So we have a piecewise function:
I've show it is continuous at x=0 and now I am trying to express in mathematical terms (if possible) that the derivative does not exist because:
The derivative is defined as the limit: $$f'(x)=\lim\limits_{\Delta x\to 0} \frac{f(x+\Delta x) - f(x)}{\Delta x}\tag{1}$$ Thus, for x = 0; $f'(0)=\frac{f(\Delta x)-f(0)}{\Delta x}$
Since, for any $\Delta x$ we choose so that $f'(0)$ is rational there exists a smaller $\Delta x$ such that $f'(0)$ is irrational, and vice versa, it follows that as $\Delta x$ tends to 0, $f'(0)=1$ or $f'(0)=0$. The limit/derivative is therefore not defined.
I feel like there is a better way to express this. I don't want to prove it just express it more mathematically.

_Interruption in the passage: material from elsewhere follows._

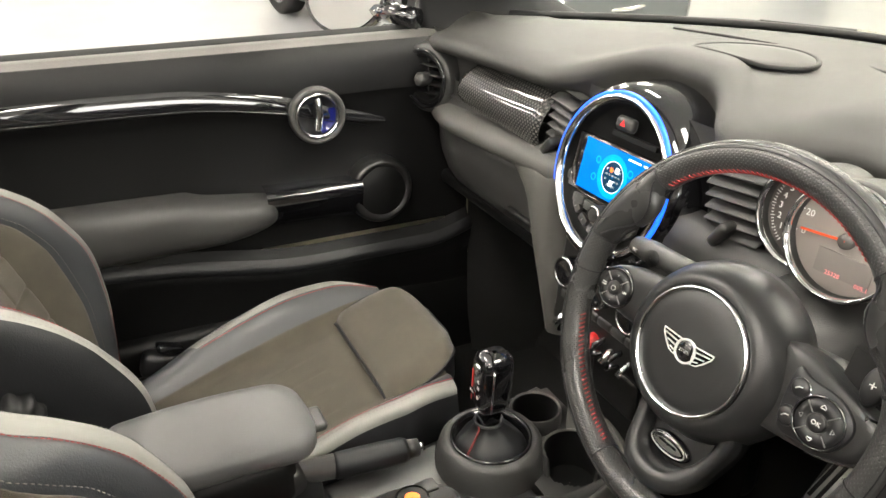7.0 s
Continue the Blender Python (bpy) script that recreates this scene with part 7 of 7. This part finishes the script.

Also, $ f(x)=\begin{cases} x, \, \text{ if } x \text{ is rational }\\ 0, \, \text{ if } x \text{ is irrational } \end{cases} $
Notice the following, $$f'(0)=\lim\limits_{\Delta x\to 0} \frac{f(\Delta x) }{\Delta x}$$
For rational $\Delta x$ we get $$\frac{f(\Delta x) }{\Delta x}=1$$
And for irrational $\Delta x$ we get $$\frac{f(\Delta x) }{\Delta x}=0$$
Thus the limit does not exist.
Intuitively you have two different slopes at $x=0$ which is not good.